__JOB__:
Without the pictures, repeat the listing character for character.

__COLLECTED DATA__:
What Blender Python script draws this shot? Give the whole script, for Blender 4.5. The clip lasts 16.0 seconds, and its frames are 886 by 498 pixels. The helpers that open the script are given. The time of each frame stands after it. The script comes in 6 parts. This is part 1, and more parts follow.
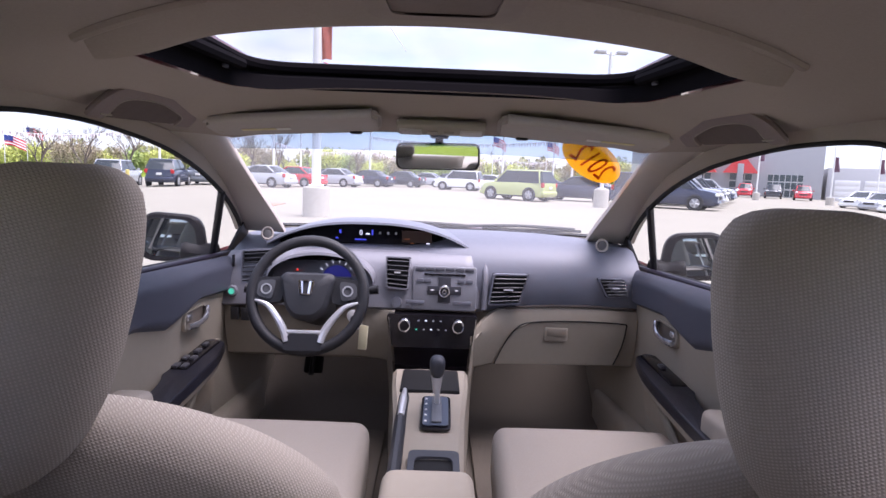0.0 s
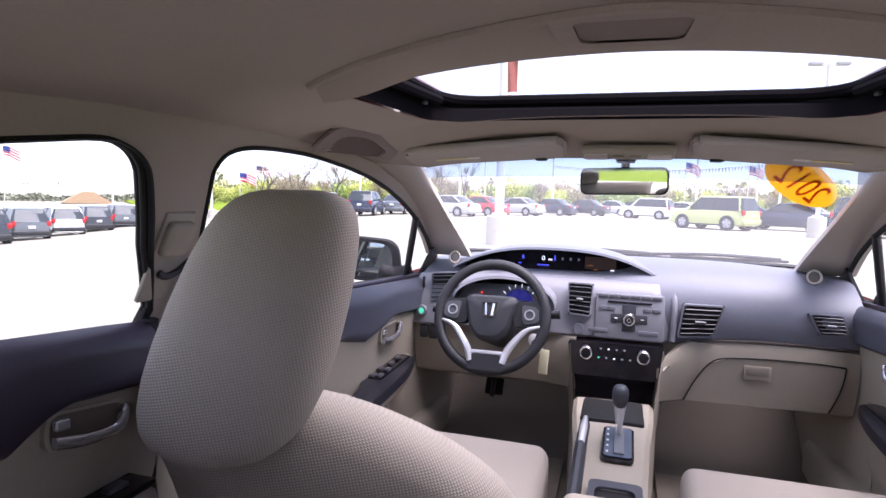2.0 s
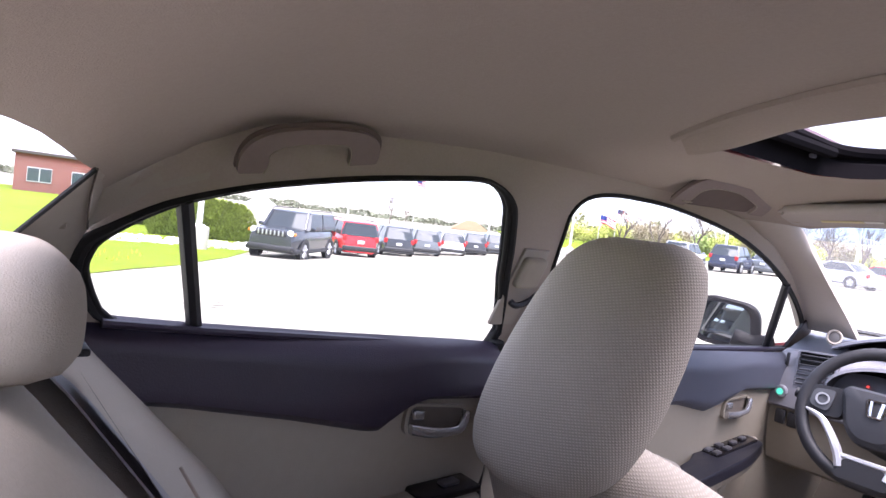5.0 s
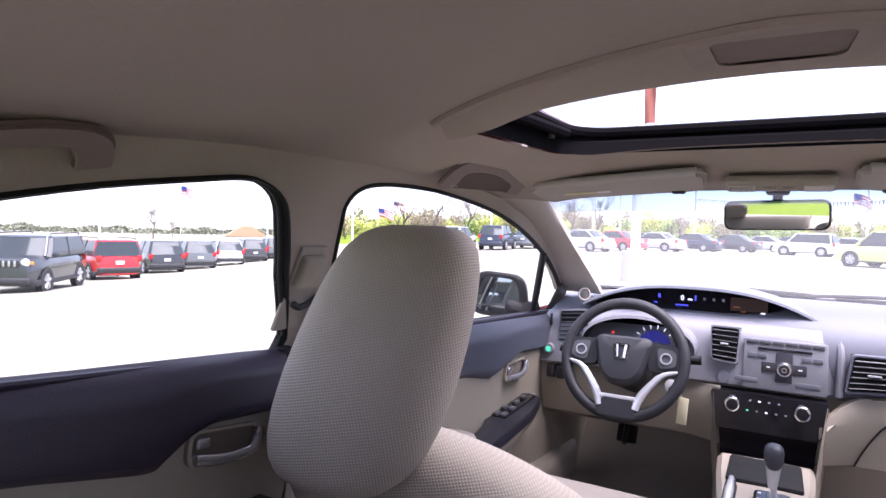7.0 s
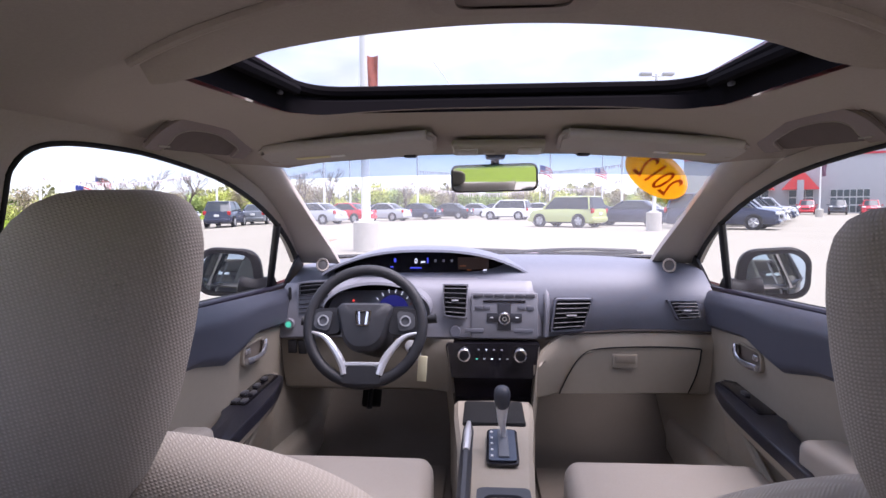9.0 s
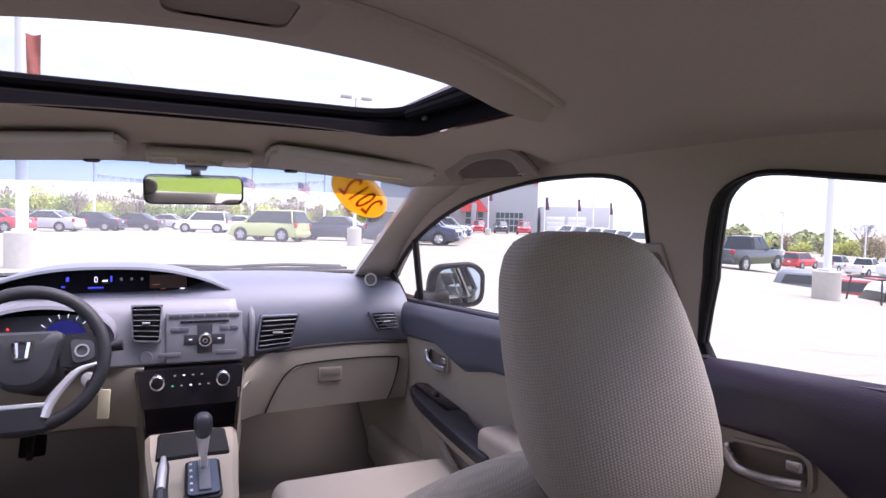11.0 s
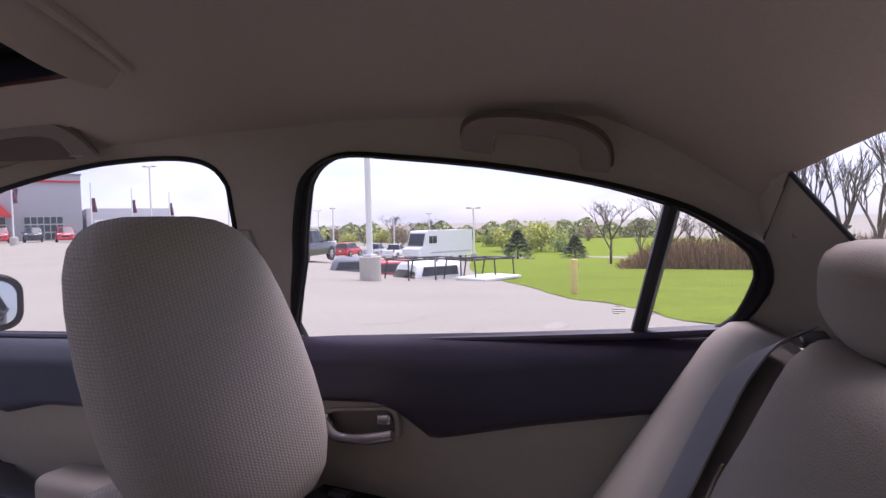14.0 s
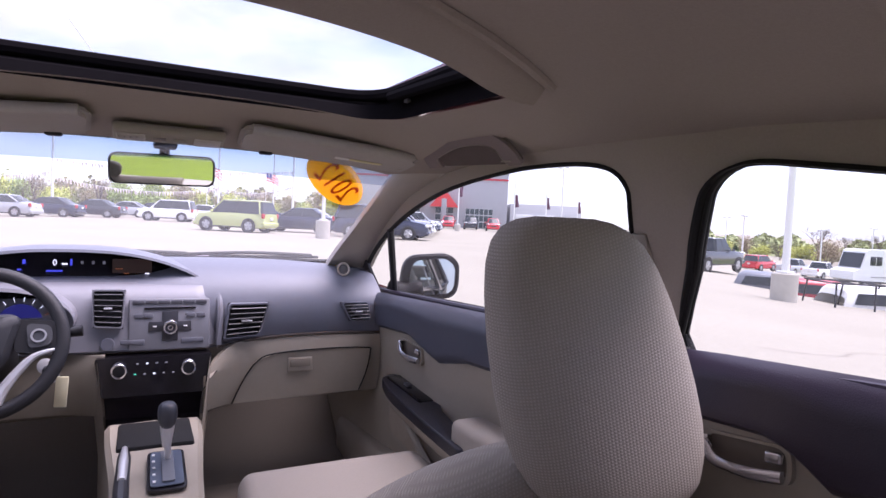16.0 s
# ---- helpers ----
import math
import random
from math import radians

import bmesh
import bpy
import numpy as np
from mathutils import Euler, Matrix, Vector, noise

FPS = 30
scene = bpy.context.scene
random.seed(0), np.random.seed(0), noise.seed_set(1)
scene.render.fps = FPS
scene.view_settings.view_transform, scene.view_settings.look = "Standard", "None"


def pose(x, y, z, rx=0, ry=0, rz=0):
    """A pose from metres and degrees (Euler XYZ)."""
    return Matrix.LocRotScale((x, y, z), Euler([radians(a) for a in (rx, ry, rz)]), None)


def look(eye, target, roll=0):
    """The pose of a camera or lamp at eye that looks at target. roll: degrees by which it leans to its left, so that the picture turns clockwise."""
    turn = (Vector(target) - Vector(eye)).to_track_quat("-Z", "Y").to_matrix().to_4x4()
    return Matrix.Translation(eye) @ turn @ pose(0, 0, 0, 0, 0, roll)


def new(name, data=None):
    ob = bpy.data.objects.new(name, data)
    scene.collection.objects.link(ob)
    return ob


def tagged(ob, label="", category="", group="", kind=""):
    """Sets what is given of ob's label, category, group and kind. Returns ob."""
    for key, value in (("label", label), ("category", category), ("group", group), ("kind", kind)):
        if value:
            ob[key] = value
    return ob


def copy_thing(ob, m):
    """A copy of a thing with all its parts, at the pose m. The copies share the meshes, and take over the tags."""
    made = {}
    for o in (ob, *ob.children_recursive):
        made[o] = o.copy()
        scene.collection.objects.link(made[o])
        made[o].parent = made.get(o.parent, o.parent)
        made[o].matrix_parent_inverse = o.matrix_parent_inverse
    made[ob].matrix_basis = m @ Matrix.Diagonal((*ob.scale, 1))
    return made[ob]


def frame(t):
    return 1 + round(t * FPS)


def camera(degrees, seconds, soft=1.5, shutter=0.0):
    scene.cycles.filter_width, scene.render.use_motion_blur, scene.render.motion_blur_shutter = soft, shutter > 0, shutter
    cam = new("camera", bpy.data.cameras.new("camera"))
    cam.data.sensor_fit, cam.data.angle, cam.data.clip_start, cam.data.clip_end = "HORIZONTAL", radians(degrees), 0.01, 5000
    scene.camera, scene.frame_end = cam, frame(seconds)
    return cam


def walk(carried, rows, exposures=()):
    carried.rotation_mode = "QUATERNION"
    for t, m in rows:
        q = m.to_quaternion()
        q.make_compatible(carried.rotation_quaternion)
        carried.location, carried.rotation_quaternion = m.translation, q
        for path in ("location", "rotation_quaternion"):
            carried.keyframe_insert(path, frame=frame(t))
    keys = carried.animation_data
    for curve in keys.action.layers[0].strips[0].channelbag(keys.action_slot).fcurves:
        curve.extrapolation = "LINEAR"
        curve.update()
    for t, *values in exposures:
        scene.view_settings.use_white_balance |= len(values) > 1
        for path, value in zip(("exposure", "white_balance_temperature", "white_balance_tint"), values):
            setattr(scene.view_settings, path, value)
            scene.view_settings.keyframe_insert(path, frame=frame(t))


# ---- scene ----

__ANSWER TO THIS PROBLEM__:
What Blender Python script draws this shot? Give the whole script, for Blender 4.5. The clip lasts 16.0 seconds, and its frames are 886 by 498 pixels. The helpers that open the script are given. The time of each frame stands after it. The script comes in 6 parts. This is part 1, and more parts follow.
0.0 s
2.0 s
5.0 s
7.0 s
9.0 s
11.0 s
14.0 s
16.0 s
# ---- helpers ----
import math
import random
from math import radians

import bmesh
import bpy
import numpy as np
from mathutils import Euler, Matrix, Vector, noise

FPS = 30
scene = bpy.context.scene
random.seed(0), np.random.seed(0), noise.seed_set(1)
scene.render.fps = FPS
scene.view_settings.view_transform, scene.view_settings.look = "Standard", "None"


def pose(x, y, z, rx=0, ry=0, rz=0):
    """A pose from metres and degrees (Euler XYZ)."""
    return Matrix.LocRotScale((x, y, z), Euler([radians(a) for a in (rx, ry, rz)]), None)


def look(eye, target, roll=0):
    """The pose of a camera or lamp at eye that looks at target. roll: degrees by which it leans to its left, so that the picture turns clockwise."""
    turn = (Vector(target) - Vector(eye)).to_track_quat("-Z", "Y").to_matrix().to_4x4()
    return Matrix.Translation(eye) @ turn @ pose(0, 0, 0, 0, 0, roll)


def new(name, data=None):
    ob = bpy.data.objects.new(name, data)
    scene.collection.objects.link(ob)
    return ob


def tagged(ob, label="", category="", group="", kind=""):
    """Sets what is given of ob's label, category, group and kind. Returns ob."""
    for key, value in (("label", label), ("category", category), ("group", group), ("kind", kind)):
        if value:
            ob[key] = value
    return ob


def copy_thing(ob, m):
    """A copy of a thing with all its parts, at the pose m. The copies share the meshes, and take over the tags."""
    made = {}
    for o in (ob, *ob.children_recursive):
        made[o] = o.copy()
        scene.collection.objects.link(made[o])
        made[o].parent = made.get(o.parent, o.parent)
        made[o].matrix_parent_inverse = o.matrix_parent_inverse
    made[ob].matrix_basis = m @ Matrix.Diagonal((*ob.scale, 1))
    return made[ob]


def frame(t):
    return 1 + round(t * FPS)


def camera(degrees, seconds, soft=1.5, shutter=0.0):
    scene.cycles.filter_width, scene.render.use_motion_blur, scene.render.motion_blur_shutter = soft, shutter > 0, shutter
    cam = new("camera", bpy.data.cameras.new("camera"))
    cam.data.sensor_fit, cam.data.angle, cam.data.clip_start, cam.data.clip_end = "HORIZONTAL", radians(degrees), 0.01, 5000
    scene.camera, scene.frame_end = cam, frame(seconds)
    return cam


def walk(carried, rows, exposures=()):
    carried.rotation_mode = "QUATERNION"
    for t, m in rows:
        q = m.to_quaternion()
        q.make_compatible(carried.rotation_quaternion)
        carried.location, carried.rotation_quaternion = m.translation, q
        for path in ("location", "rotation_quaternion"):
            carried.keyframe_insert(path, frame=frame(t))
    keys = carried.animation_data
    for curve in keys.action.layers[0].strips[0].channelbag(keys.action_slot).fcurves:
        curve.extrapolation = "LINEAR"
        curve.update()
    for t, *values in exposures:
        scene.view_settings.use_white_balance |= len(values) > 1
        for path, value in zip(("exposure", "white_balance_temperature", "white_balance_tint"), values):
            setattr(scene.view_settings, path, value)
            scene.view_settings.keyframe_insert(path, frame=frame(t))


# ---- scene ----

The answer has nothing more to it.